Cardinal Edward Egan was to ordain six new diocesan priests yesterday at St. Patrick’s Cathedral. The main or upper seminary at St. Joseph’s will be training a total of fewer than 20 men next fall.

“It’s always been my gut feeling and belief that there are guys out there thinking about it,” said Sweeney, who talks about the priesthood at high schools, colleges and parishes. “The idea has been kicking around for a while, maybe years, but for whatever reason – work, fear, simply pushing it out of their minds – they can’t take the step. My hope was the Holy Father’s visit would knock some people off the fence and give us the shot in the arm we need.

“It seems to be happening,” he said.

Sweeney is excited, but cautiously so. Of the men who have contacted him, some will get cold feet right away. Others will need to finish college or to take a few years to consider their vocation or get up their courage. Others will prove to be a poor fit for the priesthood.
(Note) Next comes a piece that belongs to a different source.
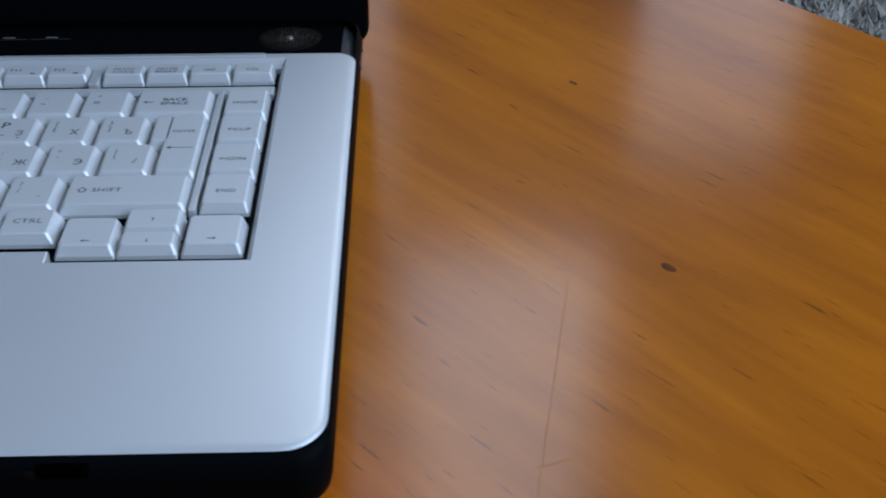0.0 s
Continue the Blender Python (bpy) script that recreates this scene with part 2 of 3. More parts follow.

“We want to avoid flash-in-the-pan conversions,” Sweeney said. “We really monitor applications. But I want to talk to them as soon as possible to get a sense of their vocation, of whether they are a promising candidate.”

Sweeney believes that at least several young men may be ready to enter St. Joseph’s minor seminary this fall, where students study philosophy and other subjects before entering the main seminary to study theology.

The true impact of the papal visit, though, won’t be known for more than a decade, Sweeney said. The hope is that men who enter the seminary years from now will look back on the papal visit as a formative experience – and a counter to the sex-abuse crisis that has certainly weighed on the minds of young Catholic men in recent years.

“I’m hopeful that in the coming years, young men will say, ‘That’s the first time I thought about the priesthood, when the pope was in New York,’ ” Sweeney said.

The early signs are good. Sweeney’s new Web site – www.nypriest.com – got 8,000 hits during and immediately after the pope’s visit.

Sweeney is also talking to Egan about launching an advertising campaign with the slogan: “The world needs heroes.”

In the meantime, he keeps getting e-mails like this one:

“After spending the day at the rally, seeing the Holy Father and even just as importantly seeing so many young men in seminary, all my fears and concerns about entering seminary have escaped me and I cannot shake the feeling of joy over the idea of becoming a priest.”